_Material to process_.
□ □ □

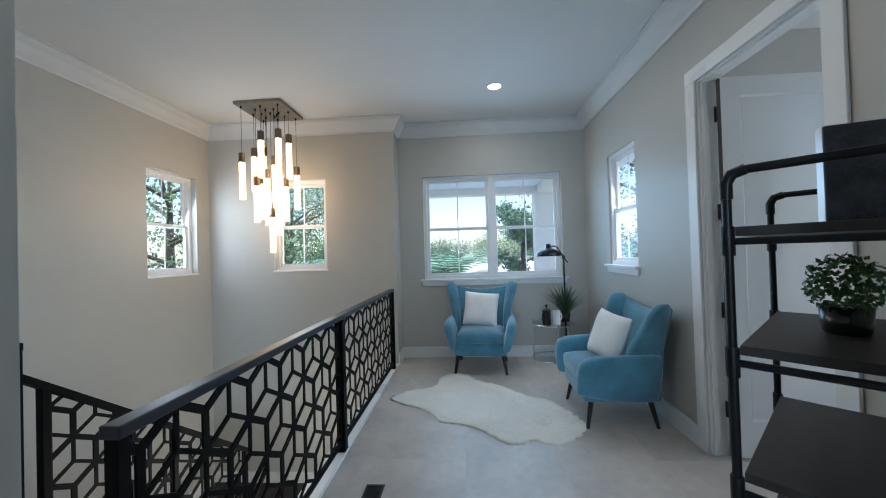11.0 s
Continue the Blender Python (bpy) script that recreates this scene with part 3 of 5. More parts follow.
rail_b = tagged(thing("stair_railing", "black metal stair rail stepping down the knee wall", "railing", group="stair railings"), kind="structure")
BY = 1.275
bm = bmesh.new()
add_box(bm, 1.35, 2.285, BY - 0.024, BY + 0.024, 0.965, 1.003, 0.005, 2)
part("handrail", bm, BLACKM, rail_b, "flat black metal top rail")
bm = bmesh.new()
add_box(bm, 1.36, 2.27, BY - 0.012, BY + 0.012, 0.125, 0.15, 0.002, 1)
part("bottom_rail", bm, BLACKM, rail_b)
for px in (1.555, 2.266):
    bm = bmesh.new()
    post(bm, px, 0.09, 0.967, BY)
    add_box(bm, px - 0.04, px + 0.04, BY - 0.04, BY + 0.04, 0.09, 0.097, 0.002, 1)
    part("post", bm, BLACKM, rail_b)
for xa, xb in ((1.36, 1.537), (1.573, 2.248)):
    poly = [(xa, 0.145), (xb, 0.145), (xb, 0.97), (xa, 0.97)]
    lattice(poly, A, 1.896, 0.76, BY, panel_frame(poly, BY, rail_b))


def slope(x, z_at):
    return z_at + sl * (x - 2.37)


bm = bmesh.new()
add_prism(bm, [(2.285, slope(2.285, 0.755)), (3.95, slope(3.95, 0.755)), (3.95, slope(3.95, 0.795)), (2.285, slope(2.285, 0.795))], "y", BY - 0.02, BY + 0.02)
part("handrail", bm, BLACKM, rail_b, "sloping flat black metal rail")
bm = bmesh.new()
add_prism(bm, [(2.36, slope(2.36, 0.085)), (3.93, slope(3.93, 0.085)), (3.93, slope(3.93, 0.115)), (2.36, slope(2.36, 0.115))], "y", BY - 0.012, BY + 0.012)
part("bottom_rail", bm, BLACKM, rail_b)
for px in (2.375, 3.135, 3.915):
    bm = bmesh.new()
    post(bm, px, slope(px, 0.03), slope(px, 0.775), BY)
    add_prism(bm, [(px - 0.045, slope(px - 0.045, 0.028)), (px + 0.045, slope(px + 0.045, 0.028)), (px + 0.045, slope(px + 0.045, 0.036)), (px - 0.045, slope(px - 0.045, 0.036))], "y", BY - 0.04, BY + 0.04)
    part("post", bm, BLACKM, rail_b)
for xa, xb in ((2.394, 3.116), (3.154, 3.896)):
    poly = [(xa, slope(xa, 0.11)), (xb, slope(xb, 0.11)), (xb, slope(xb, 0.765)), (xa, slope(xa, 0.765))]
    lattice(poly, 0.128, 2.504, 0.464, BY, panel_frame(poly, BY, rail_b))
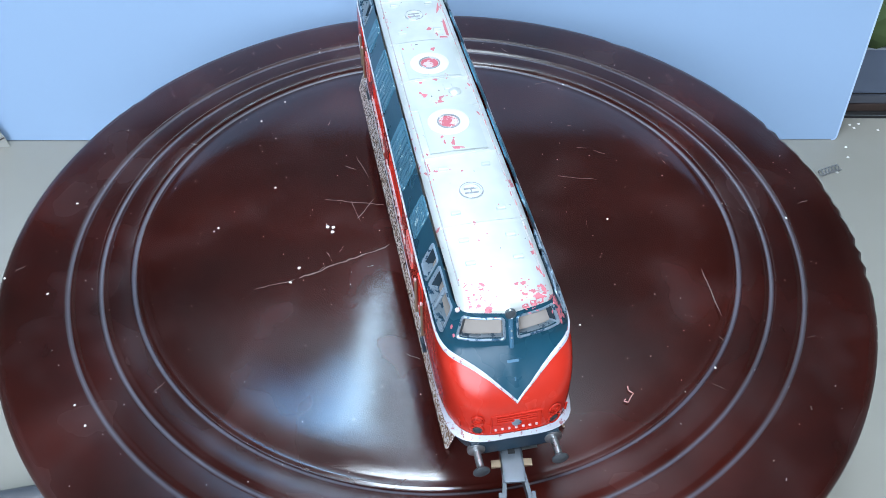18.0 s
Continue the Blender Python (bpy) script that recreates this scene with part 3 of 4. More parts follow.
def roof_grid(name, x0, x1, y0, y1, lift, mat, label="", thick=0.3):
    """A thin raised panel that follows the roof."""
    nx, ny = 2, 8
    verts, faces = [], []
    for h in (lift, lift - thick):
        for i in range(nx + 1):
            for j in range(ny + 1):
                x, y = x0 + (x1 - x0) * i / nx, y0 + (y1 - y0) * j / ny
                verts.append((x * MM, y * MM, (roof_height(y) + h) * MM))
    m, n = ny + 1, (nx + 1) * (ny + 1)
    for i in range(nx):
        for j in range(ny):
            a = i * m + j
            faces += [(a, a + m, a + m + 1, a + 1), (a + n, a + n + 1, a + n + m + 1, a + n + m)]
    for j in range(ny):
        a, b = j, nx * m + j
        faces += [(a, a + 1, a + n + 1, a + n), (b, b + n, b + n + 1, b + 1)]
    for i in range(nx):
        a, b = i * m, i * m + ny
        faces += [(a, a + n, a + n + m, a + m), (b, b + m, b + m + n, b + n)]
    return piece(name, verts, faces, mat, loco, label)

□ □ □

Write out, word for word, the line containing "4. More parts follow." and every line after it to the end of the data above.

_Response_.
Continue the Blender Python (bpy) script that recreates this scene with part 3 of 4. More parts follow.
def roof_grid(name, x0, x1, y0, y1, lift, mat, label="", thick=0.3):
    """A thin raised panel that follows the roof."""
    nx, ny = 2, 8
    verts, faces = [], []
    for h in (lift, lift - thick):
        for i in range(nx + 1):
            for j in range(ny + 1):
                x, y = x0 + (x1 - x0) * i / nx, y0 + (y1 - y0) * j / ny
                verts.append((x * MM, y * MM, (roof_height(y) + h) * MM))
    m, n = ny + 1, (nx + 1) * (ny + 1)
    for i in range(nx):
        for j in range(ny):
            a = i * m + j
            faces += [(a, a + m, a + m + 1, a + 1), (a + n, a + n + 1, a + n + m + 1, a + n + m)]
    for j in range(ny):
        a, b = j, nx * m + j
        faces += [(a, a + 1, a + n + 1, a + n), (b, b + n, b + n + 1, b + 1)]
    for i in range(nx):
        a, b = i * m, i * m + ny
        faces += [(a, a + n, a + n + m, a + m), (b, b + m, b + m + n, b + n)]
    return piece(name, verts, faces, mat, loco, label)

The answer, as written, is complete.